• **RECORDED INFORMATION**
--- START ---
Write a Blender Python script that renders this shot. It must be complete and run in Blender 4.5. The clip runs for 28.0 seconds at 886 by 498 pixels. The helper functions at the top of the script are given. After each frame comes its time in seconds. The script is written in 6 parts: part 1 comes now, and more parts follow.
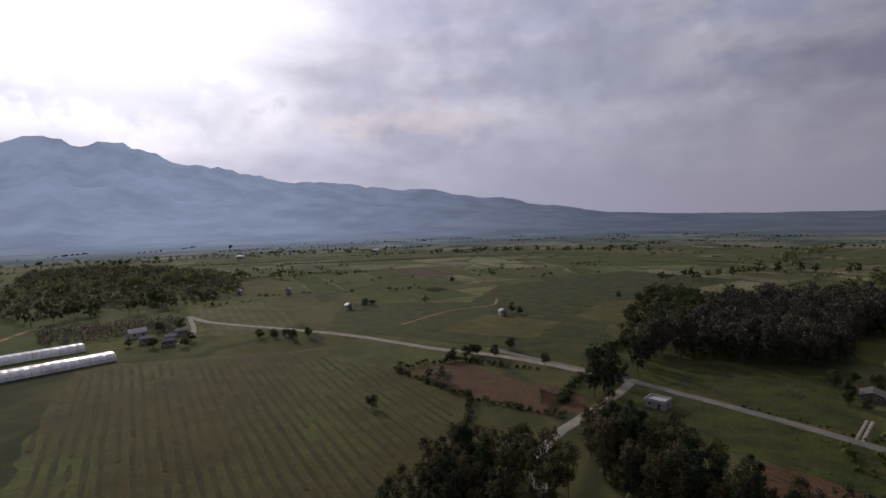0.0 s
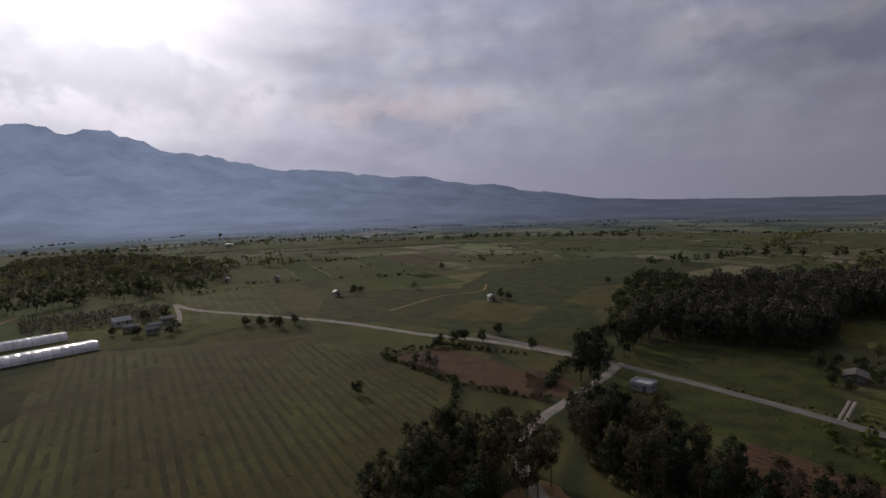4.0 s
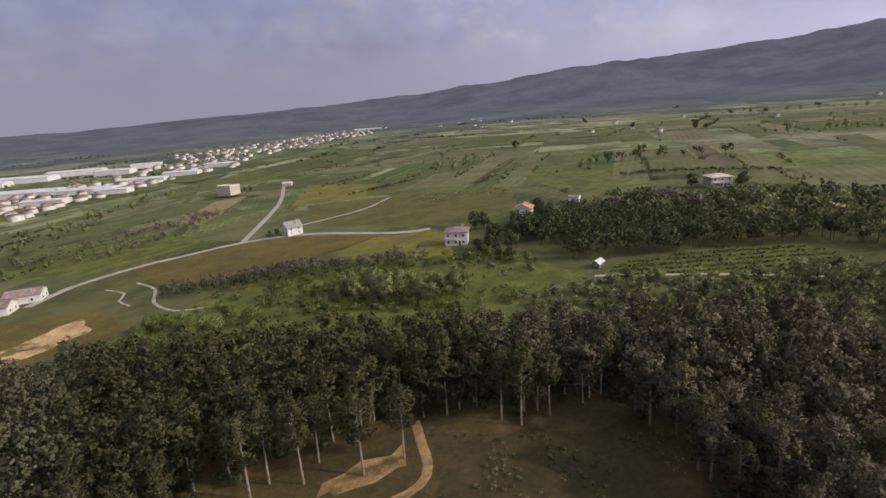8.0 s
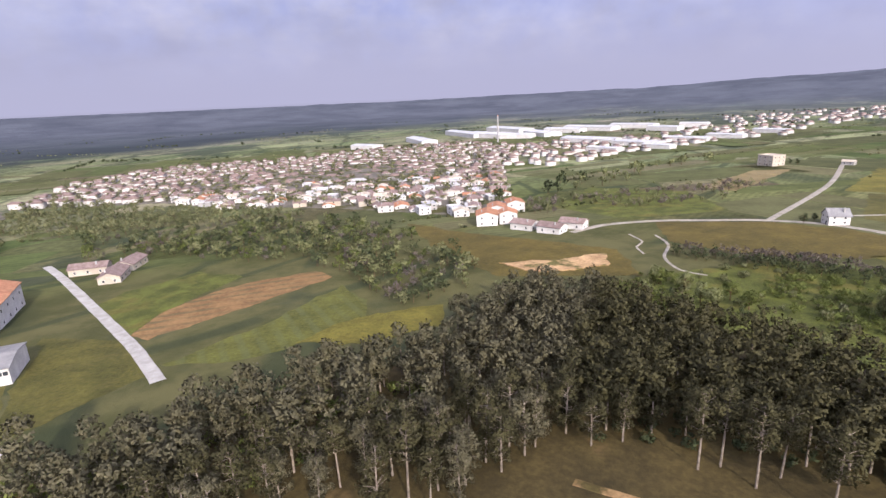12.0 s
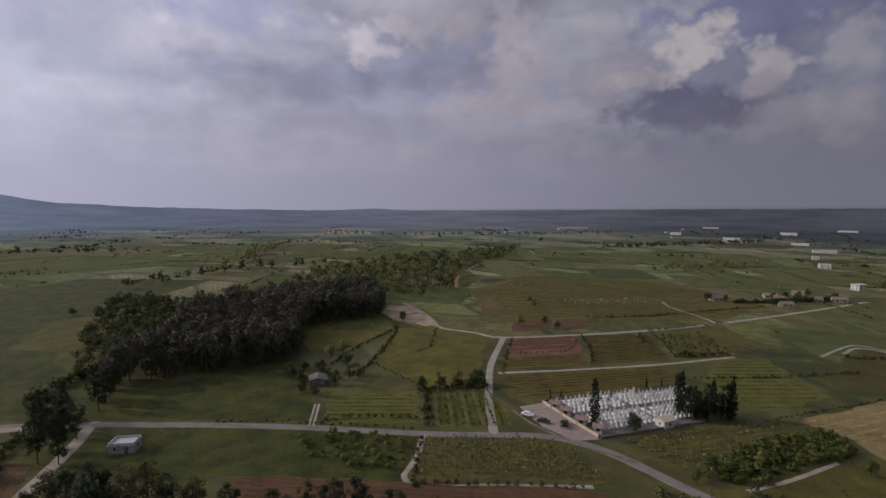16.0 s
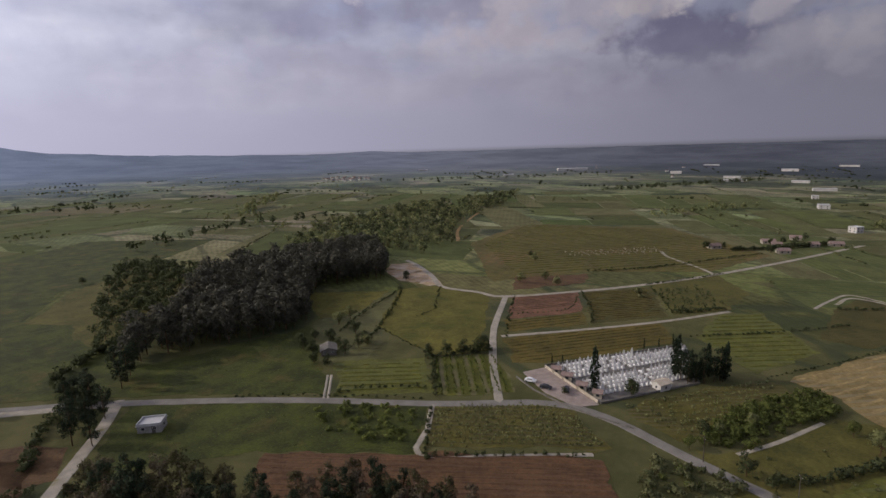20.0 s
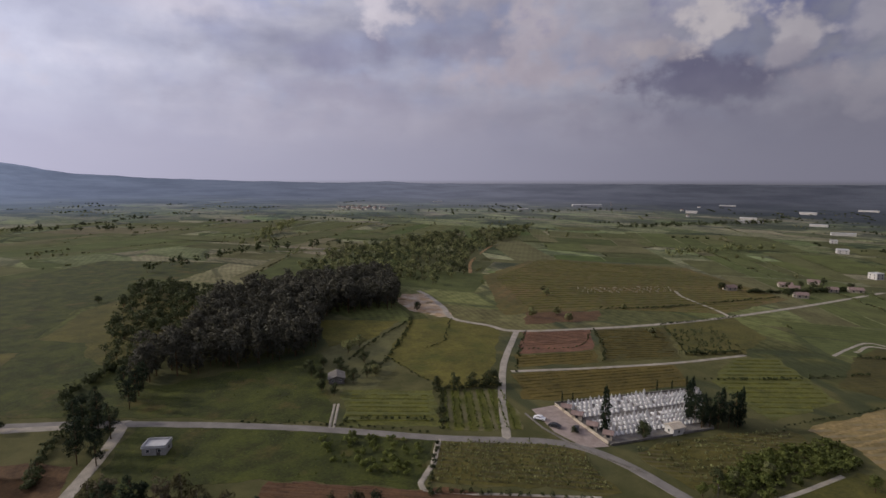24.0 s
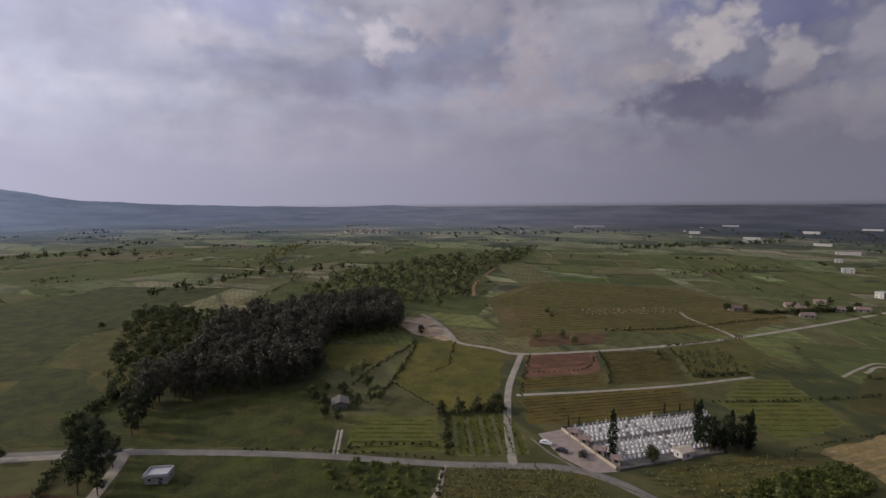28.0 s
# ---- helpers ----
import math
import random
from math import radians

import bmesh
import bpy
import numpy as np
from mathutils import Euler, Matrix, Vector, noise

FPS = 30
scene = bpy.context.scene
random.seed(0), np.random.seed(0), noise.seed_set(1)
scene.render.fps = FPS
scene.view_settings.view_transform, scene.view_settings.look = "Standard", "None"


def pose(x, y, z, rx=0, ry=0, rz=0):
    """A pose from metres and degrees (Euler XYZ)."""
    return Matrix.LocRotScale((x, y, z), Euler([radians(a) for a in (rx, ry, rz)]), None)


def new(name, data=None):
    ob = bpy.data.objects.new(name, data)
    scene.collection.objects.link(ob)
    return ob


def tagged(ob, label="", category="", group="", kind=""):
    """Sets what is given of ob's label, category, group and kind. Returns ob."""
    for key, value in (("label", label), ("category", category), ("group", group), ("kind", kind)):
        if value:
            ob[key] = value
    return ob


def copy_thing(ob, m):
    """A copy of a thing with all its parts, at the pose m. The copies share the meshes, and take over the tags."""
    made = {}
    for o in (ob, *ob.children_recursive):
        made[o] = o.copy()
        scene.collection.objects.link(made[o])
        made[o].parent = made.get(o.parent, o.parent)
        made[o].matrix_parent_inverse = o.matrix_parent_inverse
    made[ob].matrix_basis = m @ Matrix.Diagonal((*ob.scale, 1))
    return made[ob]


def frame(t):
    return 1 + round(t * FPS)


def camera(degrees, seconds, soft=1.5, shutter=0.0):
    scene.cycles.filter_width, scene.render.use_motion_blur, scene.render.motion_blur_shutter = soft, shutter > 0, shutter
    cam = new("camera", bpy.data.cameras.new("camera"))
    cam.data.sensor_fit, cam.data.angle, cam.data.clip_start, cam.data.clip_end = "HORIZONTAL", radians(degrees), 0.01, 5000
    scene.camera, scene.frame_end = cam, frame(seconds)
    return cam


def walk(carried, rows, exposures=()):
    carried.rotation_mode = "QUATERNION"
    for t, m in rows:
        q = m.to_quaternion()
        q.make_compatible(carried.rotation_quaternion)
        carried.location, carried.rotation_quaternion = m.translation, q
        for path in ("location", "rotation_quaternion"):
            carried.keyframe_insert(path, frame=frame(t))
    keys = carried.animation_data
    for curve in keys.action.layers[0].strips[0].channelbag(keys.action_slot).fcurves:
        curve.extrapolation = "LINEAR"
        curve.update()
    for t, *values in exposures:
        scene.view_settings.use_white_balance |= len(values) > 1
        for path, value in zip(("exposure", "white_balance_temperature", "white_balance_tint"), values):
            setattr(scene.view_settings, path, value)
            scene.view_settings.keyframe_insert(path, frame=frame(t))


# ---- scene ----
--- END ---
• **EXERCISE PROMPT**
Give back exactly the lines from the line that has "ob[key] = value" to the line that has "shutter > 0, shutter", both included, and leave out all others.

• **ANSWER TO THIS TASK**
            ob[key] = value
    return ob


def copy_thing(ob, m):
    """A copy of a thing with all its parts, at the pose m. The copies share the meshes, and take over the tags."""
    made = {}
    for o in (ob, *ob.children_recursive):
        made[o] = o.copy()
        scene.collection.objects.link(made[o])
        made[o].parent = made.get(o.parent, o.parent)
        made[o].matrix_parent_inverse = o.matrix_parent_inverse
    made[ob].matrix_basis = m @ Matrix.Diagonal((*ob.scale, 1))
    return made[ob]


def frame(t):
    return 1 + round(t * FPS)


def camera(degrees, seconds, soft=1.5, shutter=0.0):
    scene.cycles.filter_width, scene.render.use_motion_blur, scene.render.motion_blur_shutter = soft, shutter > 0, shutter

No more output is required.